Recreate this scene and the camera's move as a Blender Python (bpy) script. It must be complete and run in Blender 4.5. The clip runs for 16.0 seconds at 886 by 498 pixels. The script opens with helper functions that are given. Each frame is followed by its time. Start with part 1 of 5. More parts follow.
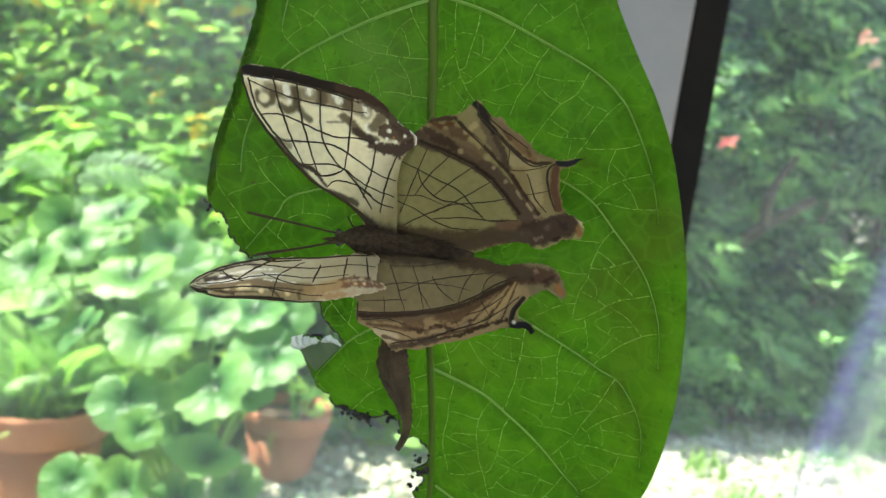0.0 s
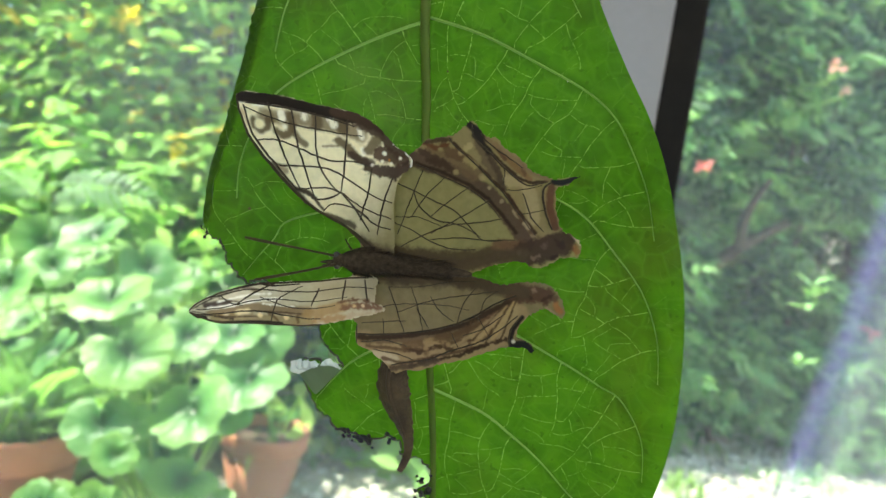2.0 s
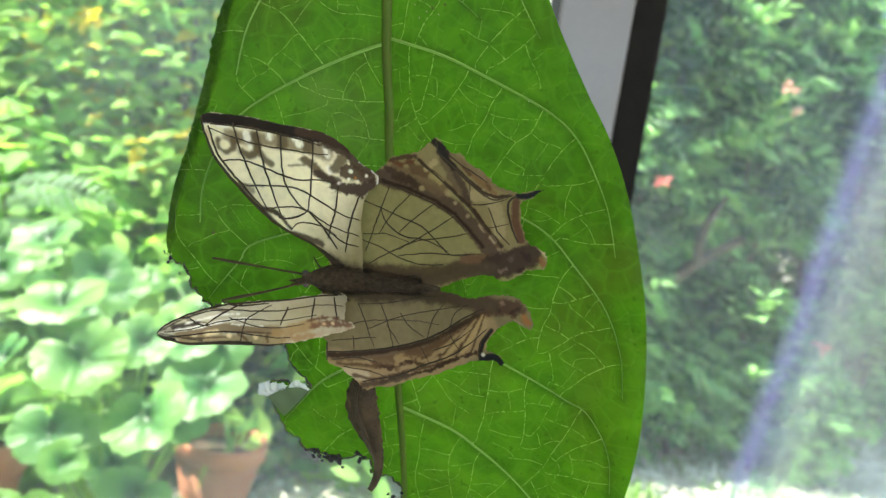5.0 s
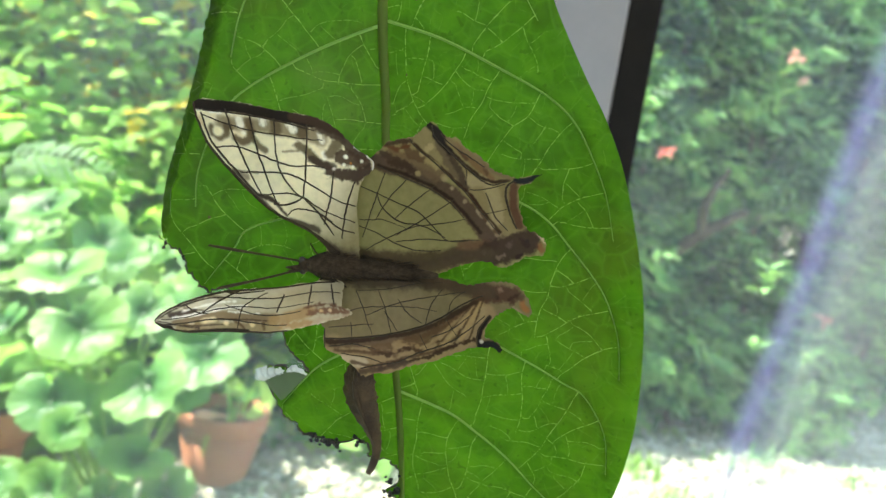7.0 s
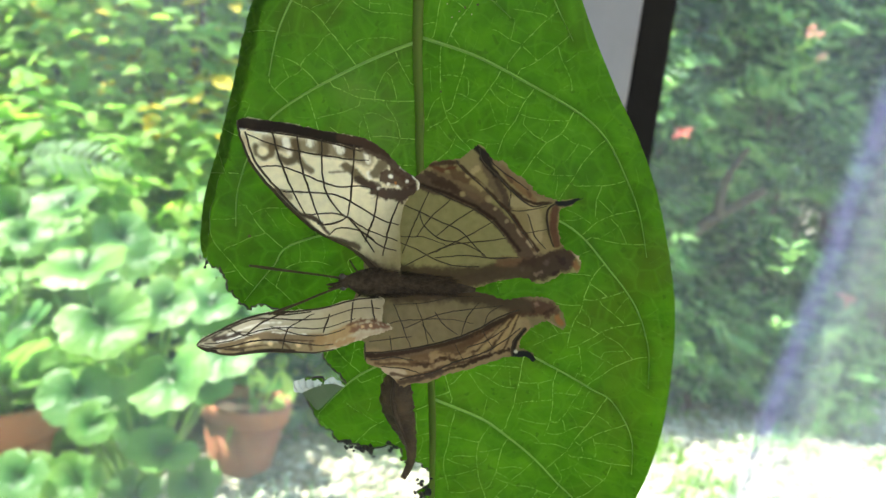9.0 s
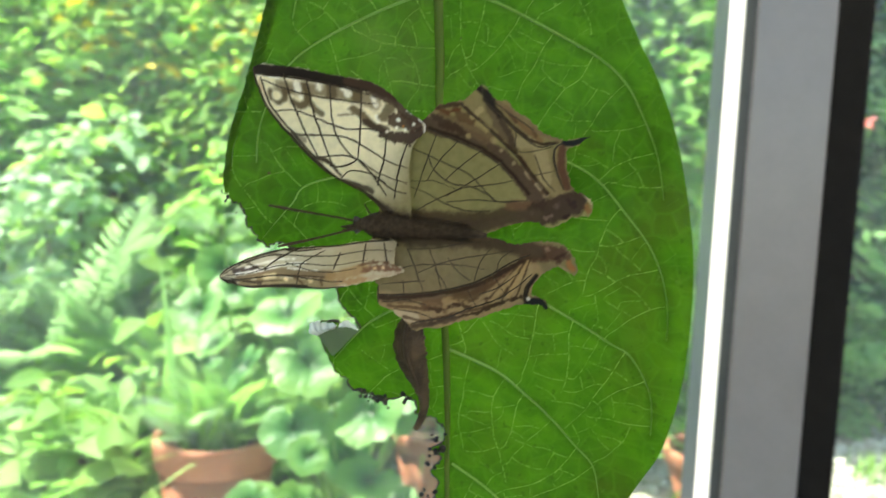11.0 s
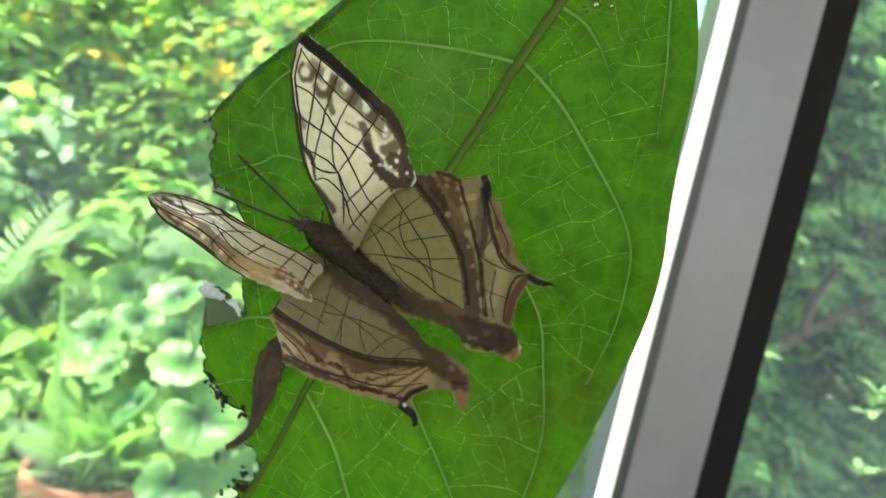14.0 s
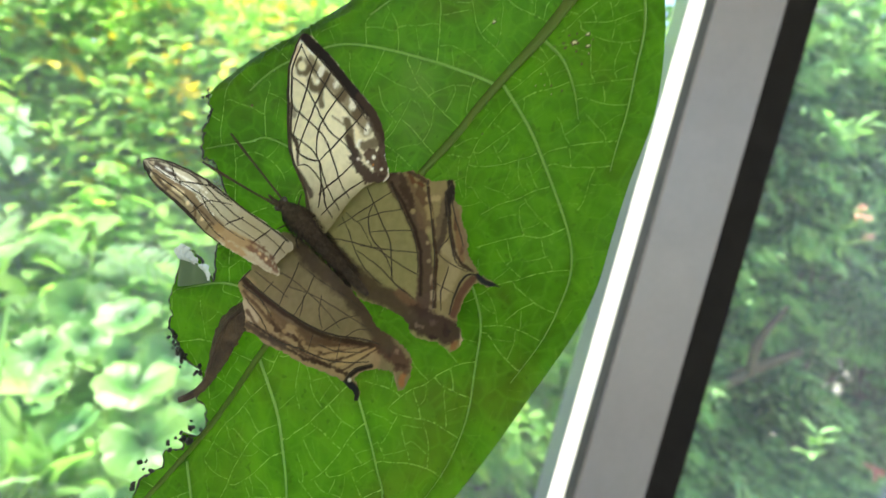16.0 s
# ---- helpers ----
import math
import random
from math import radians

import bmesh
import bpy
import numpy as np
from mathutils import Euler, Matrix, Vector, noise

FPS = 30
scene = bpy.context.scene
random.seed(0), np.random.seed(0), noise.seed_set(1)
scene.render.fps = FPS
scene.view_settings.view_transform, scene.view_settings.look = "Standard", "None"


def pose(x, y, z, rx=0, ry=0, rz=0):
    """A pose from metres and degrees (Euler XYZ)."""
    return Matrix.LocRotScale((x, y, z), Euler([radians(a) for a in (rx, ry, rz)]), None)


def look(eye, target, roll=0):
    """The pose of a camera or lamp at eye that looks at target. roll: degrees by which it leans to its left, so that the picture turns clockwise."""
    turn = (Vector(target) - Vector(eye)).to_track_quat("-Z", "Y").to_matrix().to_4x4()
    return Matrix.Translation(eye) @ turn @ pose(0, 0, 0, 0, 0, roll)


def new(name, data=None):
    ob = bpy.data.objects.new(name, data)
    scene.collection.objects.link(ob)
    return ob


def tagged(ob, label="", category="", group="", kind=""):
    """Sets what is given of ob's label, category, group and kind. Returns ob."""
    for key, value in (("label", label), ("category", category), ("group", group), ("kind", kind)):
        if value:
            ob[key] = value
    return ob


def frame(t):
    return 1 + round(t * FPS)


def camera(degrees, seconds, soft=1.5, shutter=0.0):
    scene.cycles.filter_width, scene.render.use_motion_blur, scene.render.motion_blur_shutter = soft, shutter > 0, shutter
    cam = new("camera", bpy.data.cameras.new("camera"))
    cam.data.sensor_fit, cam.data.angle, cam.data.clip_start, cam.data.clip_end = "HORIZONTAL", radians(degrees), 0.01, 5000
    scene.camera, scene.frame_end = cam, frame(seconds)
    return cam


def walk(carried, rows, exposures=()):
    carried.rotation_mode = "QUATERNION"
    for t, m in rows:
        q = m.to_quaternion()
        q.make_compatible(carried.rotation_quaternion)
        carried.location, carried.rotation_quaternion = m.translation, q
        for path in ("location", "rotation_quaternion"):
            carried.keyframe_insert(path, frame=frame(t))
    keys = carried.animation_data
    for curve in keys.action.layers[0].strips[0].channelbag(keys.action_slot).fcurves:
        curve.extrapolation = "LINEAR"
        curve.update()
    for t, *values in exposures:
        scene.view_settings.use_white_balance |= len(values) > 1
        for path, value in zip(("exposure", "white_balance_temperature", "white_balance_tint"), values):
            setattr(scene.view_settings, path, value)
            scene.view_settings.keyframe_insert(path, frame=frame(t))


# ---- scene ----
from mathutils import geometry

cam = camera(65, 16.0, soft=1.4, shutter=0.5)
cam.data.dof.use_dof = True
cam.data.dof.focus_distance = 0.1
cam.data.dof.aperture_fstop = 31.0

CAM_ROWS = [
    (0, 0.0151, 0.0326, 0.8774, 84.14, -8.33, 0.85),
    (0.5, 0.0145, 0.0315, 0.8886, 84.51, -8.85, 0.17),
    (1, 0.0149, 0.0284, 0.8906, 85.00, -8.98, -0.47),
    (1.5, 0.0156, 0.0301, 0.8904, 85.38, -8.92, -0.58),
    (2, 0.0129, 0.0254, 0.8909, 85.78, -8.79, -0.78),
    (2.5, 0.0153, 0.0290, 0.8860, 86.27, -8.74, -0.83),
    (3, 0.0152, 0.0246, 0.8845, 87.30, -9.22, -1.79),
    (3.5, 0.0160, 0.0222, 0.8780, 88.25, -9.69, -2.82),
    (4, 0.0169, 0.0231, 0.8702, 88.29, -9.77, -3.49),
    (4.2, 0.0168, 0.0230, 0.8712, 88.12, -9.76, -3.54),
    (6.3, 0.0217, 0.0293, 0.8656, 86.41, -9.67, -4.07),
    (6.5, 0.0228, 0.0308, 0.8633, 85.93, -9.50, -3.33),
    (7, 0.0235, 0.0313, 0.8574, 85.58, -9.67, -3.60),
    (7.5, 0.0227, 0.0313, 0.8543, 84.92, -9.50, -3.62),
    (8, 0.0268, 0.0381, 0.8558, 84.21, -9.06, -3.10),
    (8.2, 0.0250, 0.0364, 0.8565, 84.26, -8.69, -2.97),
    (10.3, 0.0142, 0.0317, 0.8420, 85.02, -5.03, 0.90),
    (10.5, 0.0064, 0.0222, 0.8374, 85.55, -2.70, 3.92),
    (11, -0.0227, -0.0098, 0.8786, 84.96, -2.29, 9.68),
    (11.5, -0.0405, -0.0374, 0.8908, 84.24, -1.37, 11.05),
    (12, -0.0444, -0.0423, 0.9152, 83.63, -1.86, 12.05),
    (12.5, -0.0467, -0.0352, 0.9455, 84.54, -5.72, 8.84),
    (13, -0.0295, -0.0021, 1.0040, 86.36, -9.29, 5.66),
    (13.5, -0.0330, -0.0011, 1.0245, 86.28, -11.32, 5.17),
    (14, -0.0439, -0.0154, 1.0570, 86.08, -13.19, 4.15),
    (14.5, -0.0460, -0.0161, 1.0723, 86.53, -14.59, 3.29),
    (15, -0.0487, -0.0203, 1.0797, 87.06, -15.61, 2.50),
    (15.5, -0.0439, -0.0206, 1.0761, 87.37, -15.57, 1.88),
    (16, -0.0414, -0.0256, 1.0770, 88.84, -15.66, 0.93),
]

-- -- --

• WHAT IS BEING ASKED
Repeat the material above word for word and skip every image in it.

• COMPLETE RESPONSE
Recreate this scene and the camera's move as a Blender Python (bpy) script. It must be complete and run in Blender 4.5. The clip runs for 16.0 seconds at 886 by 498 pixels. The script opens with helper functions that are given. Each frame is followed by its time. Start with part 1 of 5. More parts follow.
0.0 s
2.0 s
5.0 s
7.0 s
9.0 s
11.0 s
14.0 s
16.0 s
# ---- helpers ----
import math
import random
from math import radians

import bmesh
import bpy
import numpy as np
from mathutils import Euler, Matrix, Vector, noise

FPS = 30
scene = bpy.context.scene
random.seed(0), np.random.seed(0), noise.seed_set(1)
scene.render.fps = FPS
scene.view_settings.view_transform, scene.view_settings.look = "Standard", "None"


def pose(x, y, z, rx=0, ry=0, rz=0):
    """A pose from metres and degrees (Euler XYZ)."""
    return Matrix.LocRotScale((x, y, z), Euler([radians(a) for a in (rx, ry, rz)]), None)


def look(eye, target, roll=0):
    """The pose of a camera or lamp at eye that looks at target. roll: degrees by which it leans to its left, so that the picture turns clockwise."""
    turn = (Vector(target) - Vector(eye)).to_track_quat("-Z", "Y").to_matrix().to_4x4()
    return Matrix.Translation(eye) @ turn @ pose(0, 0, 0, 0, 0, roll)


def new(name, data=None):
    ob = bpy.data.objects.new(name, data)
    scene.collection.objects.link(ob)
    return ob


def tagged(ob, label="", category="", group="", kind=""):
    """Sets what is given of ob's label, category, group and kind. Returns ob."""
    for key, value in (("label", label), ("category", category), ("group", group), ("kind", kind)):
        if value:
            ob[key] = value
    return ob


def frame(t):
    return 1 + round(t * FPS)


def camera(degrees, seconds, soft=1.5, shutter=0.0):
    scene.cycles.filter_width, scene.render.use_motion_blur, scene.render.motion_blur_shutter = soft, shutter > 0, shutter
    cam = new("camera", bpy.data.cameras.new("camera"))
    cam.data.sensor_fit, cam.data.angle, cam.data.clip_start, cam.data.clip_end = "HORIZONTAL", radians(degrees), 0.01, 5000
    scene.camera, scene.frame_end = cam, frame(seconds)
    return cam


def walk(carried, rows, exposures=()):
    carried.rotation_mode = "QUATERNION"
    for t, m in rows:
        q = m.to_quaternion()
        q.make_compatible(carried.rotation_quaternion)
        carried.location, carried.rotation_quaternion = m.translation, q
        for path in ("location", "rotation_quaternion"):
            carried.keyframe_insert(path, frame=frame(t))
    keys = carried.animation_data
    for curve in keys.action.layers[0].strips[0].channelbag(keys.action_slot).fcurves:
        curve.extrapolation = "LINEAR"
        curve.update()
    for t, *values in exposures:
        scene.view_settings.use_white_balance |= len(values) > 1
        for path, value in zip(("exposure", "white_balance_temperature", "white_balance_tint"), values):
            setattr(scene.view_settings, path, value)
            scene.view_settings.keyframe_insert(path, frame=frame(t))


# ---- scene ----
from mathutils import geometry

cam = camera(65, 16.0, soft=1.4, shutter=0.5)
cam.data.dof.use_dof = True
cam.data.dof.focus_distance = 0.1
cam.data.dof.aperture_fstop = 31.0

CAM_ROWS = [
    (0, 0.0151, 0.0326, 0.8774, 84.14, -8.33, 0.85),
    (0.5, 0.0145, 0.0315, 0.8886, 84.51, -8.85, 0.17),
    (1, 0.0149, 0.0284, 0.8906, 85.00, -8.98, -0.47),
    (1.5, 0.0156, 0.0301, 0.8904, 85.38, -8.92, -0.58),
    (2, 0.0129, 0.0254, 0.8909, 85.78, -8.79, -0.78),
    (2.5, 0.0153, 0.0290, 0.8860, 86.27, -8.74, -0.83),
    (3, 0.0152, 0.0246, 0.8845, 87.30, -9.22, -1.79),
    (3.5, 0.0160, 0.0222, 0.8780, 88.25, -9.69, -2.82),
    (4, 0.0169, 0.0231, 0.8702, 88.29, -9.77, -3.49),
    (4.2, 0.0168, 0.0230, 0.8712, 88.12, -9.76, -3.54),
    (6.3, 0.0217, 0.0293, 0.8656, 86.41, -9.67, -4.07),
    (6.5, 0.0228, 0.0308, 0.8633, 85.93, -9.50, -3.33),
    (7, 0.0235, 0.0313, 0.8574, 85.58, -9.67, -3.60),
    (7.5, 0.0227, 0.0313, 0.8543, 84.92, -9.50, -3.62),
    (8, 0.0268, 0.0381, 0.8558, 84.21, -9.06, -3.10),
    (8.2, 0.0250, 0.0364, 0.8565, 84.26, -8.69, -2.97),
    (10.3, 0.0142, 0.0317, 0.8420, 85.02, -5.03, 0.90),
    (10.5, 0.0064, 0.0222, 0.8374, 85.55, -2.70, 3.92),
    (11, -0.0227, -0.0098, 0.8786, 84.96, -2.29, 9.68),
    (11.5, -0.0405, -0.0374, 0.8908, 84.24, -1.37, 11.05),
    (12, -0.0444, -0.0423, 0.9152, 83.63, -1.86, 12.05),
    (12.5, -0.0467, -0.0352, 0.9455, 84.54, -5.72, 8.84),
    (13, -0.0295, -0.0021, 1.0040, 86.36, -9.29, 5.66),
    (13.5, -0.0330, -0.0011, 1.0245, 86.28, -11.32, 5.17),
    (14, -0.0439, -0.0154, 1.0570, 86.08, -13.19, 4.15),
    (14.5, -0.0460, -0.0161, 1.0723, 86.53, -14.59, 3.29),
    (15, -0.0487, -0.0203, 1.0797, 87.06, -15.61, 2.50),
    (15.5, -0.0439, -0.0206, 1.0761, 87.37, -15.57, 1.88),
    (16, -0.0414, -0.0256, 1.0770, 88.84, -15.66, 0.93),
]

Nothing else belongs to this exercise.